Внутри нее заворочалось Нечто, услужливо подкидывающее ей воспоминания о том, как он изнасиловал ее в бессознательном состоянии, как он привязывал ее в лекарской, заставляя испытывать ее мучительную боль. То, что делило душу с ней пополам, раскрашивало эти воспоминания в два цвета: беспросветно черный и ярко-красный, словно не было ничего другого. Оно противно захихикало и прогремело внутри головы:
- Разве было что-то еще, кроме этого?
Оно развернулось внутри во всю свою мощь, пытаясь заключить ее в губительные объятия слепой ярости так, как было это не единожды. Оно соблазняло ее разум обещаниями сладостной мести, приглашало одним ударом ножа прекратить мучения, оно нашептывало о свободе и власти...
- Тебе не одолеть меня, - зло прошептала она. Кинжал в руке казался живым существом, молящим о глотке крови. Больше всего ей хотелось в страхе отбросить его, чтобы не сходить с ума от наваждения, но вместо этого она еще крепче стиснула его в ладони, борясь с искушением.
- Ты любишь боль? Ты пожалеешь о том, что не сделала это... Ты еще будешь умолять меня помочь тебе, потому что тебе не хватит сил совладать с тем, что ждёт тебя впереди. Твои чувства это лишь самообман, ты выискиваешь крохи света в абсолютной тьме.
- Что ты знаешь о чувствах? - ее презрение было явным.

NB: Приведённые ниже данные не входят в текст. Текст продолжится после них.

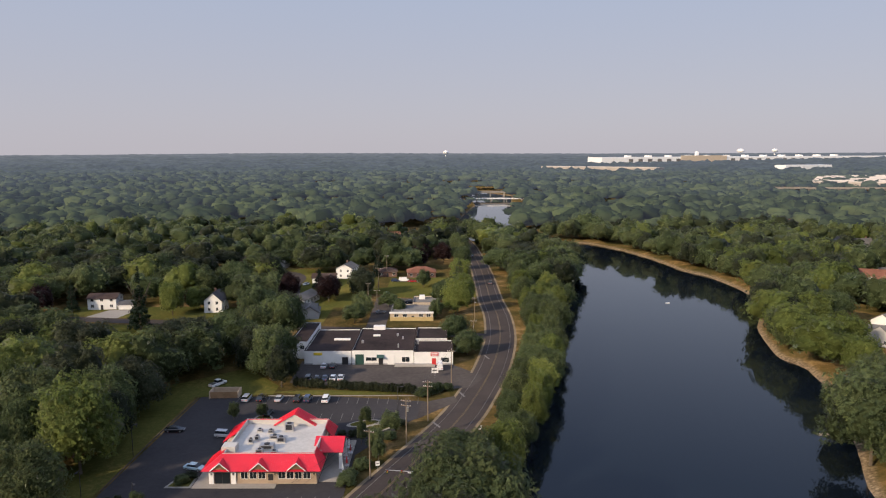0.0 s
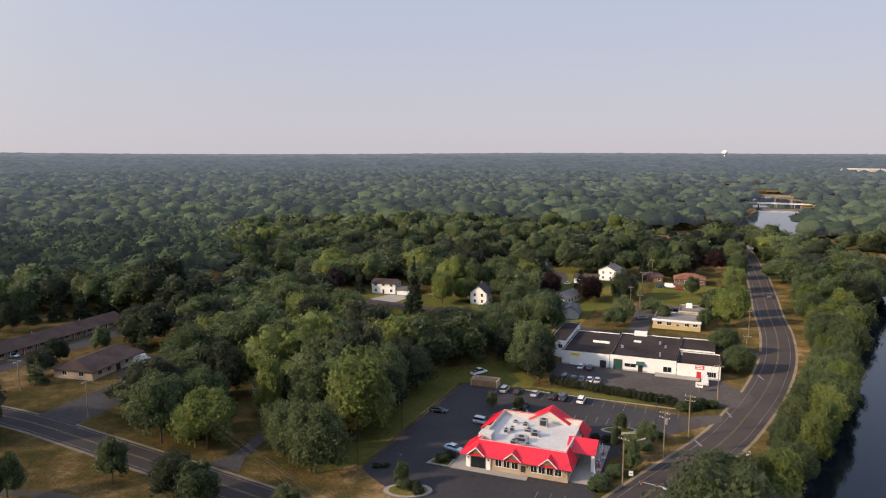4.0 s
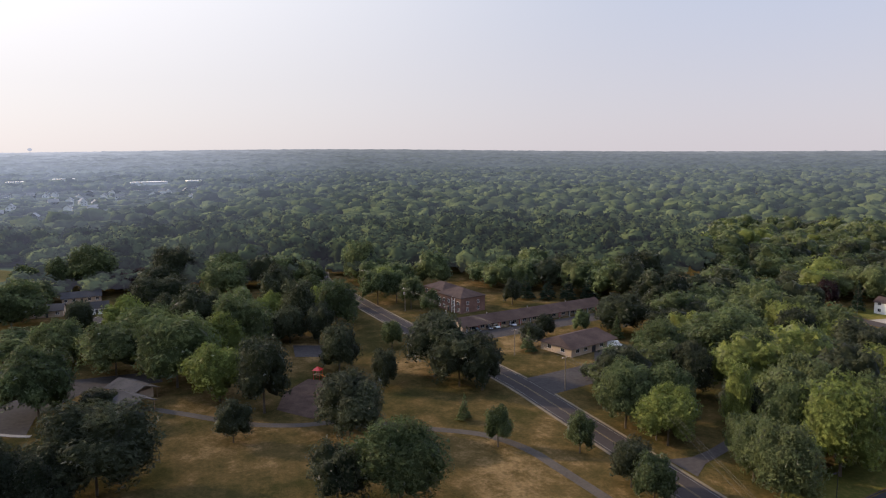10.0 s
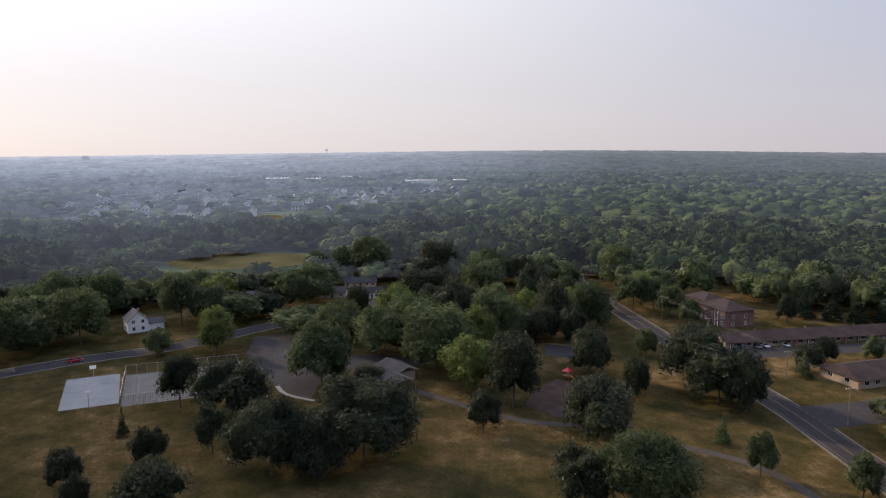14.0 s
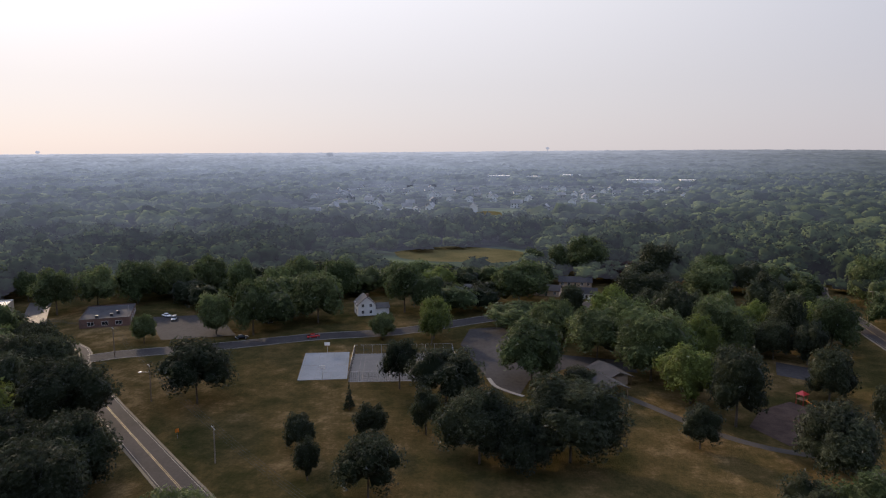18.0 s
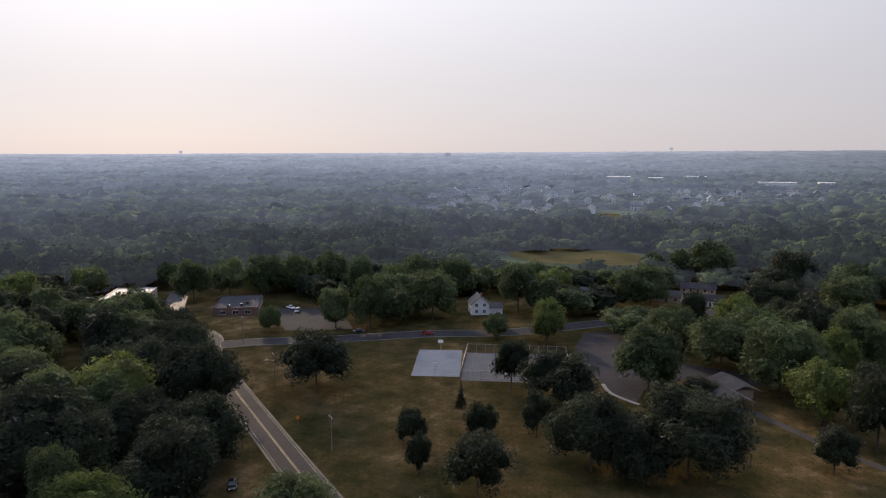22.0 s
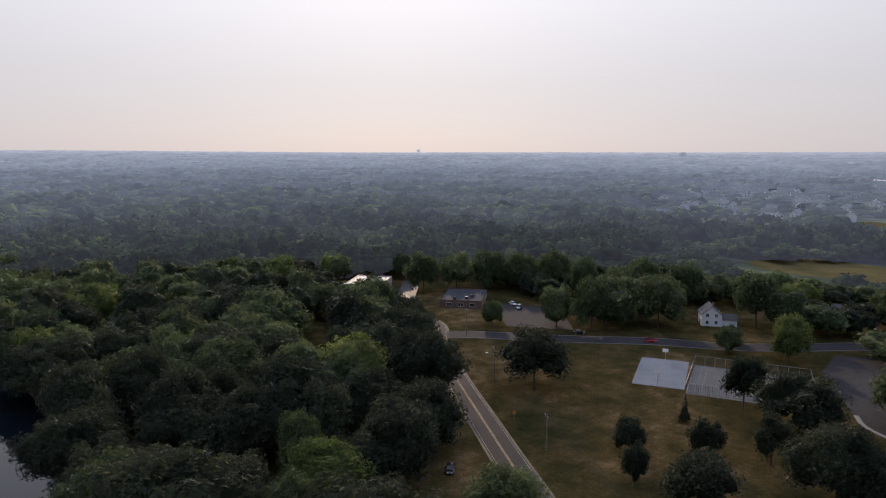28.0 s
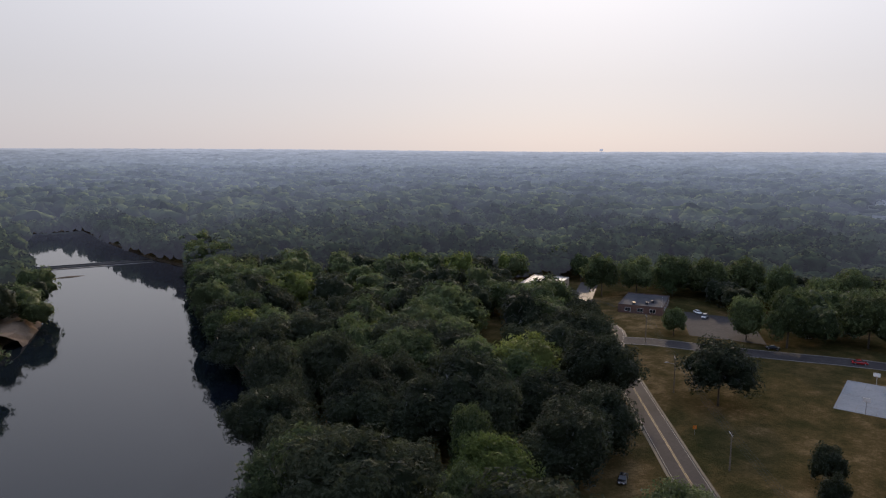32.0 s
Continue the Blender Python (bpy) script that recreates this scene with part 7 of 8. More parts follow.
for hx, hy, hl in ((-608, 1105, "pale house far among the trees"), (-420, 640, "roof showing among the trees"), (-520, 470, "roof showing among the trees"), (-60, 640, "house by the upper river"), (-450, 260, "roof showing among the trees"), (-560, 330, "roof showing among the trees"), (-640, 620, "house roofs far among the trees"), (330, 800, "house beyond the river"), (240, 430, "house beyond the river trees"), (420, 700, "house beyond the river trees"), (-420, -330, "roof in the backlit woods"), (-330, -300, "roof in the backlit woods"), (-520, -240, "roof in the backlit woods"), (-430, 110, "house at the end of the park road"), (-400, 70, "house near the field")):
    house(hx, hy, srng.uniform(0, 90), 13, 9, 4.4, 3.0, srng.choice((WALL_WHITE, WALL_TAN, WALL_GREY)), srng.choice((ROOF_GREY, ROOF_BROWN, ROOF_DARK)), hl, 1, False, False, "house", None)

# bare brown bluff on the far bank below the weir
bluff_rng = np.random.default_rng(12)
bl = Geo()
line_ = curve([(-56, -404), (-50, -345), (-46, -318), (-40, -294), (-33, -276)], 4)
rows_ = [(-5.0, -2.2), (-3.5, 0.2), (-1.5, 2.6), (2.0, 3.6), (7.0, 3.0), (12.0, -0.4)]
for p_ in line_:
    for off_, z_ in rows_:
        bl.v.append((p_.x + off_ + bluff_rng.normal() * 0.5, p_.y + bluff_rng.normal() * 0.6, z_ + bluff_rng.normal() * 0.35))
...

- Чувства? Я знаю о них всё... Назови любое, и я поведаю тебе его вкус.
Она попыталась отделиться от назойливого голоса внутри себя. Но оно было право. Она искала крохи света в абсолютной тьме, она тщательно оберегала от посягательств те мельчайшие крупицы хорошего, что перепадали в эти непростые несколько месяцев. Она хранила в памяти любое малейшее проявление заботы, нежности или просто страсти. Она хваталась за них, как утопающий хватается за всё подряд, потому что знала простую истину. Ей не хватит сил противостоять водовороту тьмы, засасывающему вниз, если она будет хвататься только за ненависть. Ей не удастся вынырнуть из черного омута, если в помощниках будет только бесконтрольная ярость и злоба.
У нее было много причин ненавидеть его и желать ему зла. У Лекса было в тысячу раз больше оправданий его жестокости. Но они всё еще живы, притягиваемые взаимной неприязнью, терзаемые внезапными страстными порывами, когда убить хотелось так же сильно отдаться. Они долго боролись, балансируя на острие ножа, а сейчас один из них висел на волоске от смерти, грозясь увлечь за собой второго. И это произойдет совсем скоро, если она не соберет жалкие крохи хорошего и не убедит саму себя протянуть ему руку.